From next month, the ABS plans to release seasonally adjusted estimates of the underemployment and underutilisation rates on a monthly basis, which will give us a timelier guide on these indicators.
Leading indicators for the labour market are slightly more mixed than they have been, but point to annual employment of around 2.5%. This suggests that a solid labour market is likely to continue to support consumer confidence and spending, providing some offset to the weakness in house prices.

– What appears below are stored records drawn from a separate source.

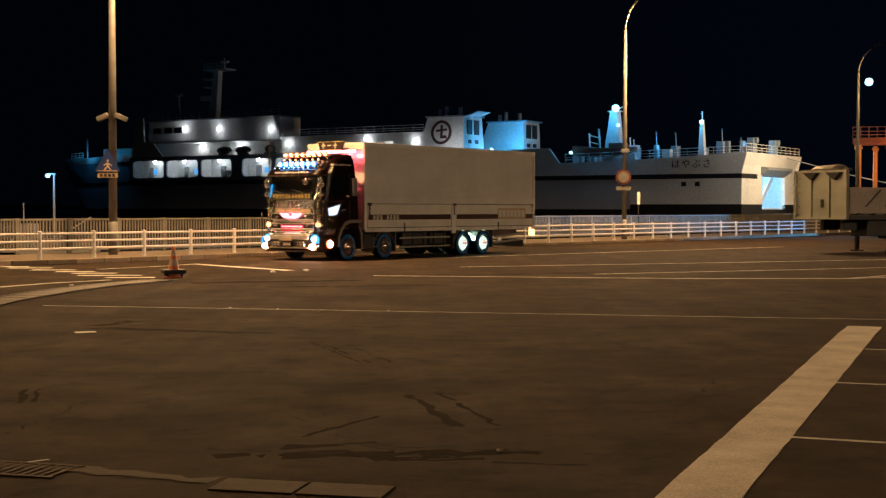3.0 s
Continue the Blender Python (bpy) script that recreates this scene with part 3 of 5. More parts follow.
def ferry():
    f = tagged(empty("ferry", SHIP), "white car ferry with black stripe, lit decks, moored", "ship")
    part("hull_bottom", hull_mesh(-3.0, 1.6), SHIP_BLACK, f, "black boot-topping")
    bm = hull_mesh(1.6, 5.2, 0.0, 14.0)
    part("hull", bm, SHIP_HULL_DIM, f, "white hull side, toned grey for dim light")
    part("stripe", hull_mesh(5.2, 5.75, 0.03, 13.0), SHIP_BLACK, f, "black stripe round the hull")
    bm = bmesh.new()
    sbox(bm, -0.03, 13, -0.03, 0.3, 5.2, 5.75)
    sbox(bm, -0.03, 0.5, 0.3, 5.0, 5.2, 5.75)
    part("stripe_end", bm, SHIP_BLACK, f)
    bm = bmesh.new()
    sbox(bm, 0, 0.5, 5.0, 6.6, 5.2, 5.75)
    part("stern_band", bm, SHIP_WHITE, f)
    bm = bmesh.new()
    sbox(bm, 0, 0.5, 14.6, 19, 5.2, 5.75)
    sbox(bm, 0.5, 13, 18.7, 19, 5.2, 5.75)
    part("stern_band", bm, SHIP_WHITE, f)
    # stern block with the ramp opening
    for s0, s1, w0, w1 in ((0, 14, 0, 0.3), (0, 14, 18.7, 19), (0, 0.5, 0.3, 6.6), (0, 0.5, 14.6, 18.7)):
        bm = bmesh.new()
        sbox(bm, s0, s1, w0, w1, 1.6, 5.2)
        part("stern_wall", bm, SHIP_WHITE, f)
    bm = bmesh.new()
    sbox(bm, 0.5, 13.9, 0.3, 18.7, 1.6, 1.75)
    sbox(bm, 12.8, 13.0, 0.3, 18.7, 1.75, 6.9)
    part("car_deck", bm, SHIP_WHITE, f)
    bm = bmesh.new()
    sprism(bm, [(3.0, 1.75), (3.3, 1.75), (1.2, 6.5), (0.9, 6.5)], 13.2, 14.3)
    part("ramp_arm", bm, SHIP_WHITE, f)
    bm = bmesh.new()
    sbox(bm, 9.0, 9.2, 7.0, 11.6, 1.75, 4.3)
    sbox(bm, 8.9, 9.0, 9.2, 9.4, 1.75, 4.4)
    part("car_deck_bulkhead", bm, SHIP_GREY, f)
    bm = bmesh.new()
    sbox(bm, 5.2, 6.4, 7.2, 8.6, 1.75, 2.9, 0.1)
    sbox(bm, 5.0, 6.0, 10.2, 11.0, 1.75, 2.6, 0.1)
    part("deck_locker", bm, SHIP_DECK, f)
    bm = bmesh.new()
    sprism(bm, [(0.2, 5.5), (-0.9, 6.3), (-0.9, 6.6), (0.2, 6.7)], 6.2, 14.8)
    part("stern_platform", bm, SHIP_DECK, f)
    bm = bmesh.new()
    sbox(bm, -5, 0.2, 6.8, 14.4, 0.9, 1.1)
    part("stern_ramp", bm, SHIP_DECK, f)
    for s0, s1, w0, w1 in ((-0.03, 14, -0.03, 0.2), (-0.03, 0.3, 0.2, 6.6), (-0.03, 0.3, 14.6, 19)):
        bm = bmesh.new()
        sbox(bm, s0, s1, w0, w1, 1.6, 2.2)
        part("boot_top", bm, SHIP_BLACK, f)
    bm = bmesh.new()
    pipe(bm, [(-0.4, -14, 7.9), (-9, -13, 5.6), (-18, -12, 3.6), (-27, -11, 2.2)], 0.06, 6)
    part("mooring_rope", bm, SHIP_DECK, f)
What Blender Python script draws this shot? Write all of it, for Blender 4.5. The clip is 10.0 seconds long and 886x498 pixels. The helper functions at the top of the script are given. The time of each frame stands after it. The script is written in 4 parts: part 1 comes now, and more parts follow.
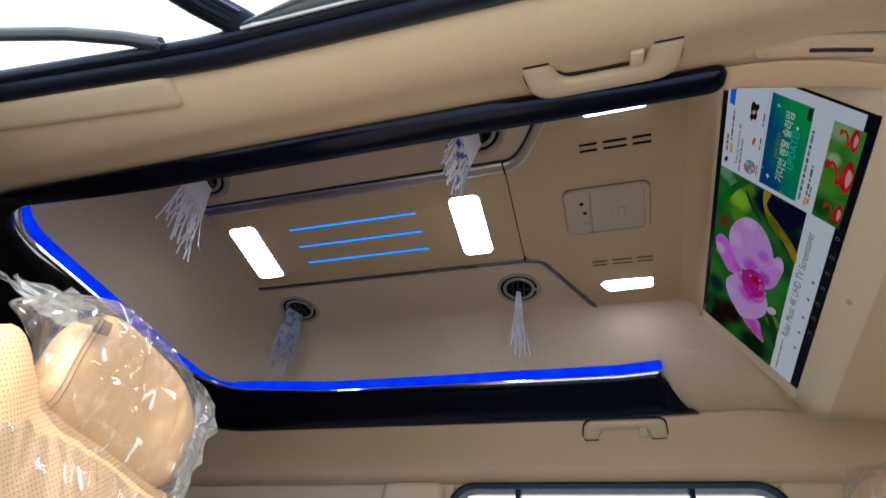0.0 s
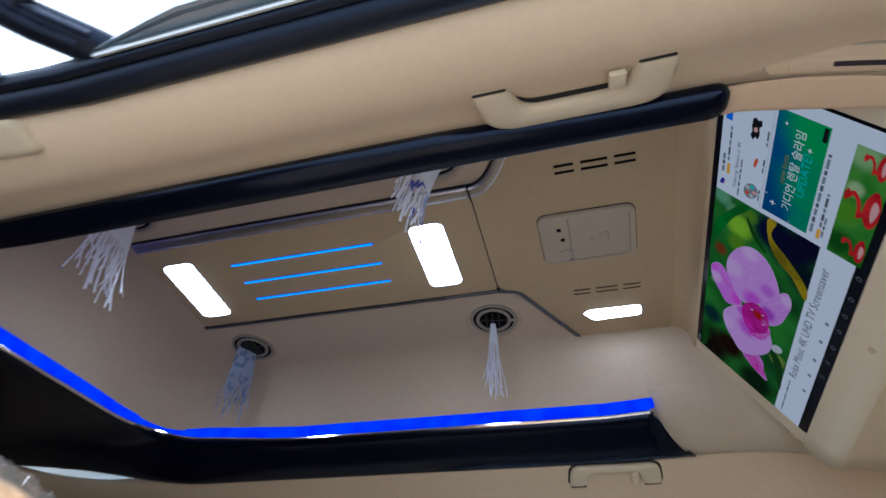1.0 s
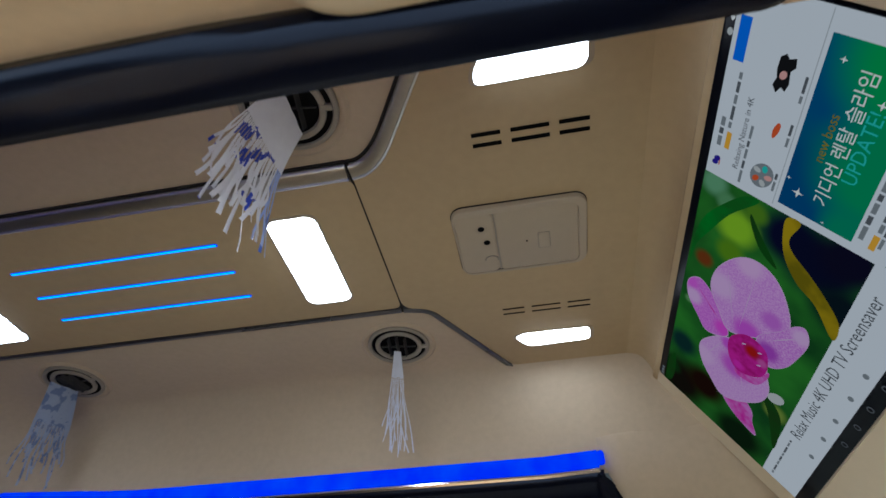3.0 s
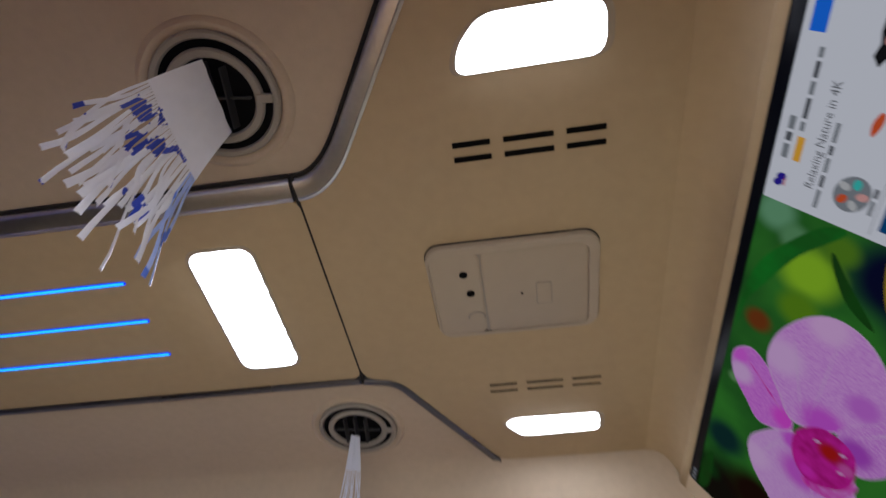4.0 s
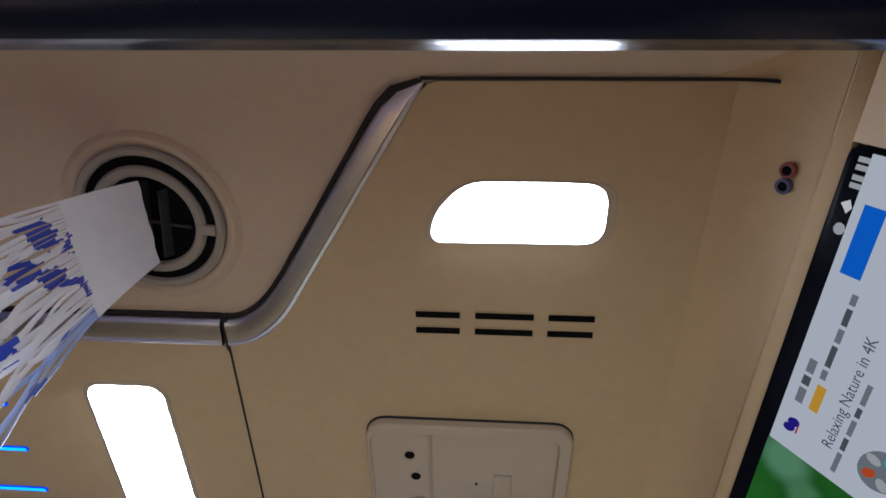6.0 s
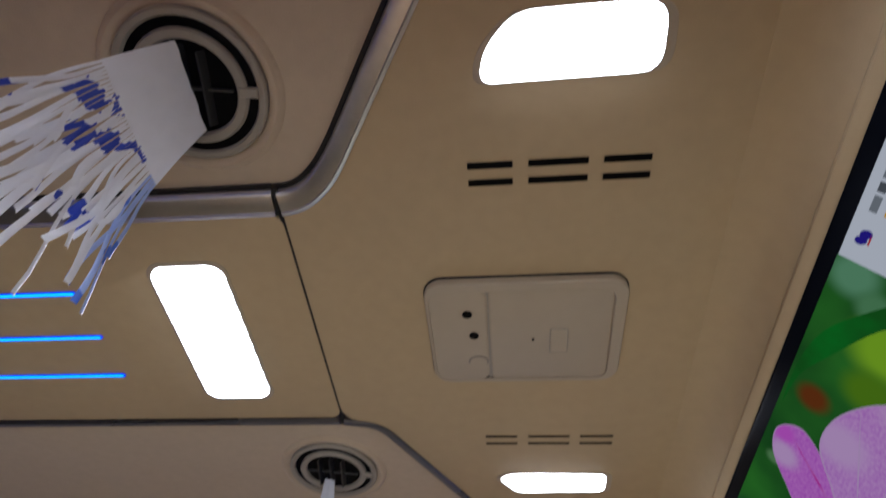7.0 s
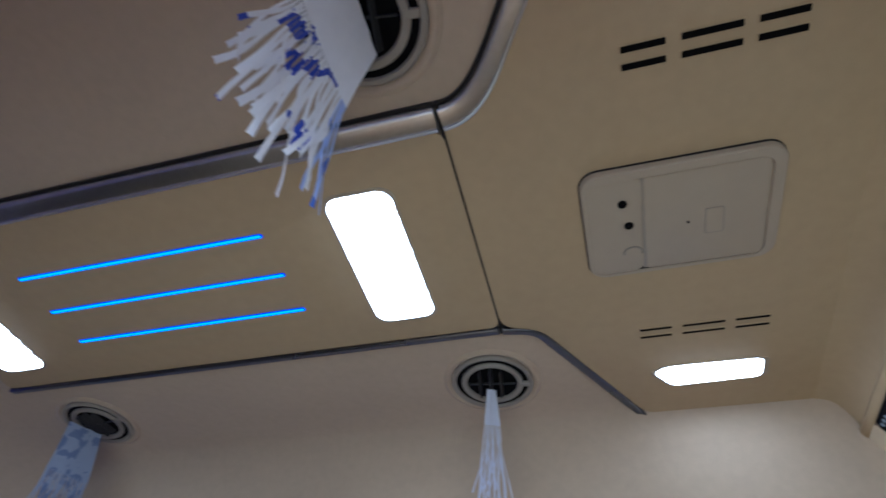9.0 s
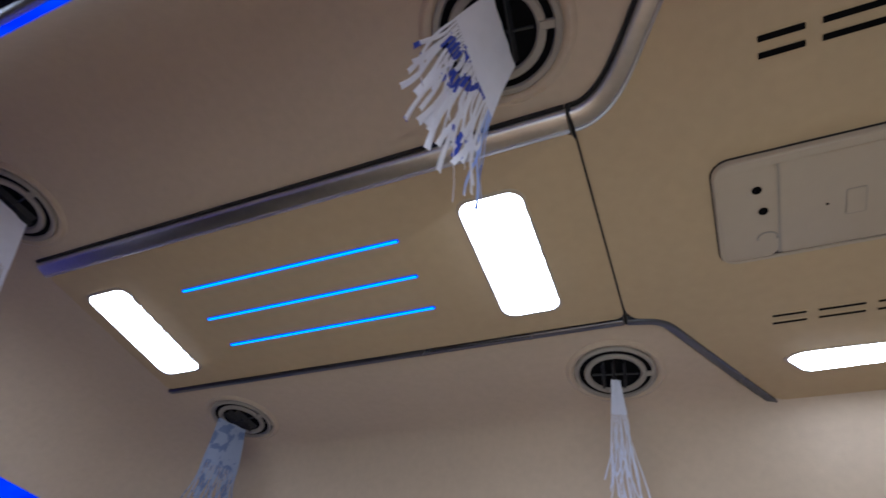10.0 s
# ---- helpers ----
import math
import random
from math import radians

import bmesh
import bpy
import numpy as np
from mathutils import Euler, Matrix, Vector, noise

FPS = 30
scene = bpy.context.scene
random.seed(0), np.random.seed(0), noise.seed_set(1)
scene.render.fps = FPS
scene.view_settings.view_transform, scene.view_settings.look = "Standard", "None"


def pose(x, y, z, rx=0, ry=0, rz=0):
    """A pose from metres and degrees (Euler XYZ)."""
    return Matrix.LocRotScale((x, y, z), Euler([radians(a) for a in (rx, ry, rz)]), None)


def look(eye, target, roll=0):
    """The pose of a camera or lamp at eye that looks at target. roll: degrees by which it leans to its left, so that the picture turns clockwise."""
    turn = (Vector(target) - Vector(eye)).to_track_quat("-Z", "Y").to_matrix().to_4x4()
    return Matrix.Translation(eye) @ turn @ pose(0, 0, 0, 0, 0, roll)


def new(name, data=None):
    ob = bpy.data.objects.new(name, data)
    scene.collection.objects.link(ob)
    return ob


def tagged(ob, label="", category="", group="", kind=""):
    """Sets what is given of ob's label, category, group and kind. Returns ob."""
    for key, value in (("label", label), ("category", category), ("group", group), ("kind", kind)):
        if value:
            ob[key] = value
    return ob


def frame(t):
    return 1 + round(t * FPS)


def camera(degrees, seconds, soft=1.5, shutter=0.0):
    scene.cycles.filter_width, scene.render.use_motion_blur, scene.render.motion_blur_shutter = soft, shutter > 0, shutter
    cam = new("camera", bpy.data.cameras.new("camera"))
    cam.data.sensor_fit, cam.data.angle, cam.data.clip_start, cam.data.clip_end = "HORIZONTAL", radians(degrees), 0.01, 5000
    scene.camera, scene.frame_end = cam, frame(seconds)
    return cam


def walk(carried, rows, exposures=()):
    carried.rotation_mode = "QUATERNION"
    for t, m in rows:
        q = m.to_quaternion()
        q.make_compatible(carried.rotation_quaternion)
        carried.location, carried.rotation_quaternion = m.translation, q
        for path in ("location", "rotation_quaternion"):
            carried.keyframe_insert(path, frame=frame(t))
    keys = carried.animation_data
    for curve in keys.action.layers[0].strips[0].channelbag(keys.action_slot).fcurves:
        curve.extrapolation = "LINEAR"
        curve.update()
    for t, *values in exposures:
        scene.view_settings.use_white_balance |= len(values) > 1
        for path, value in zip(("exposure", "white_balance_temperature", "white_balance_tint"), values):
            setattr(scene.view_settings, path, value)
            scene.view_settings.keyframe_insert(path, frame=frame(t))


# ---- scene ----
cam = camera(77.9, 10.0, 1.5, 0.5)
EXPOSURES = [(0.0, -0.03, 6300, 8), (0.5, -0.02, 5850, 6), (1.0, 0.05, 5650, 7), (1.5, 0.11, 5650, -3), (2.0, 0.05, 5800, 2), (2.5, 0.01, 6000, -2), (4.0, 0.18, 6700, 11), (5.0, 0.15, 6500, 10), (6.3, 0.27, 6300, 8), (7.0, 0.15, 6400, 9), (7.5, 0.10, 5500, 6), (8.5, 0.12, 5300, 4), (9.0, 0.15, 5400, 3), (9.5, 0.18, 5800, 9), (10.0, 0.23, 5900, 9)]
PATH = [
    (0, (0.171, 5.021, 0.597), (-0.342, 6.311, 2.037), 9.2),
    (0.2, (0.173, 5.025, 0.598), (-0.336, 6.286, 2.064), 9.7),
    (0.5, (0.186, 5.03, 0.63), (-0.283, 6.293, 2.108), 7.6),
    (1, (0.193, 5.072, 0.777), (-0.273, 6.395, 2.202), 5.6),
    (1.5, (0.228, 5.084, 0.954), (-0.204, 6.467, 2.332), 2.0),
    (2, (0.241, 5.126, 1.029), (-0.163, 6.502, 2.423), 2.1),
    (2.5, (0.227, 5.23, 1.038), (-0.07, 6.62, 2.446), 0.6),
    (2.7, (0.222, 5.263, 1.033), (-0.066, 6.674, 2.421), 0.3),
    (3.8, (0.19, 5.424, 1.101), (0.01, 6.648, 2.673), -0.5),
    (4, (0.211, 5.46, 1.134), (-0.002, 6.623, 2.747), 2.0),
    (4.5, (0.204, 5.48, 1.206), (-0.049, 6.451, 2.936), 7.6),
    (5, (0.219, 5.44, 1.231), (-0.022, 6.343, 3.0), 12.0),
    (5.2, (0.221, 5.436, 1.232), (0.014, 6.251, 3.046), 13.4),
    (6.3, (0.224, 5.44, 1.241), (0.108, 6.381, 3.001), 7.5),
    (6.5, (0.216, 5.462, 1.234), (0.078, 6.432, 2.978), 7.0),
    (7, (0.196, 5.489, 1.214), (0.0, 6.625, 2.848), 5.8),
    (7.5, (0.184, 5.51, 1.187), (-0.018, 6.721, 2.766), 3.0),
    (8, (0.173, 5.524, 1.167), (-0.069, 6.775, 2.708), 2.4),
    (8.5, (0.155, 5.526, 1.155), (-0.155, 6.753, 2.703), 4.0),
    (9, (0.108, 5.503, 1.141), (-0.339, 6.686, 2.69), 7.1),
    (9.5, (0.075, 5.482, 1.122), (-0.479, 6.625, 2.667), 9.2),
    (10, (0.05, 5.462, 1.106), (-0.629, 6.568, 2.628), 12.5),
]
walk(cam, [(t, look(eye, target, roll)) for t, eye, target, roll in PATH], EXPOSURES)
SKY, LAMP, SCREEN = 0.31, 17.0, 0.40

# ---- world, sun, exposure ----
world = bpy.data.worlds.new("overcast_sky")
scene.world = world
world.use_nodes = True
wn = world.node_tree
sky = wn.nodes.new("ShaderNodeTexSky")
sky.sky_type, sky.sun_disc = "NISHITA", False
sky.sun_elevation, sky.sun_rotation = radians(29), radians(144)
pale = wn.nodes.new("ShaderNodeMix")
pale.data_type = "RGBA"
pale.inputs[0].default_value = 0.65
pale.inputs[7].default_value = (9.5, 9.8, 10.2, 1)
wn.links.new(sky.outputs[0], pale.inputs[6])
wn.links.new(pale.outputs[2], wn.nodes["Background"].inputs[0])
wn.nodes["Background"].inputs[1].default_value = SKY
sun_data = bpy.data.lights.new("sun", "SUN")
sun_data.energy, sun_data.angle, sun_data.color = 5.0, radians(12), (1.0, 0.95, 0.88)
sun = new("sun", sun_data)
sun.matrix_world = look((3.2, 0.6, 4.0), (-0.4, 5.5, 0.6))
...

Callam Pickering, Indeed jobs website
From a Reserve Bank perspective, they will view this as an extremely positive jobs report. It probably doesn’t change the near-term likelihood of a rate hike but it certainly points to an economy that is heading in the right direction. There is mounting evidence that wage growth is on the improve but we are still a long way from seeing the type of wage growth that will push inflation towards the middle of the RBA’s 2-3% target.
Particularly welcome has been the recent improvement in full-time employment. Full-time roles were a little scarce towards the beginning of this year but have certainly improved in recent months. Full-time roles have accounted for around three-quarters of employment growth over the past three months.
A further positive is the ongoing improvement in labour market outcomes for younger Australians. The unemployment rate among 15-24 year olds has declined to 11.2%, from 12.4% at the beginning of the year, with the decline particularly impressive since it has coincided with a sizable increase in participation.
Total hours worked across the Australian economy increased by 1.8% over the past year. This is somewhat disappointing because over the same period employment rose by 2.5%. Consequently, hours worked per person continues to tumble. This largely reflects the fact that an increasing share of the Australian workforce is in part-time or casual roles, despite the recent strength in full-time employment growth.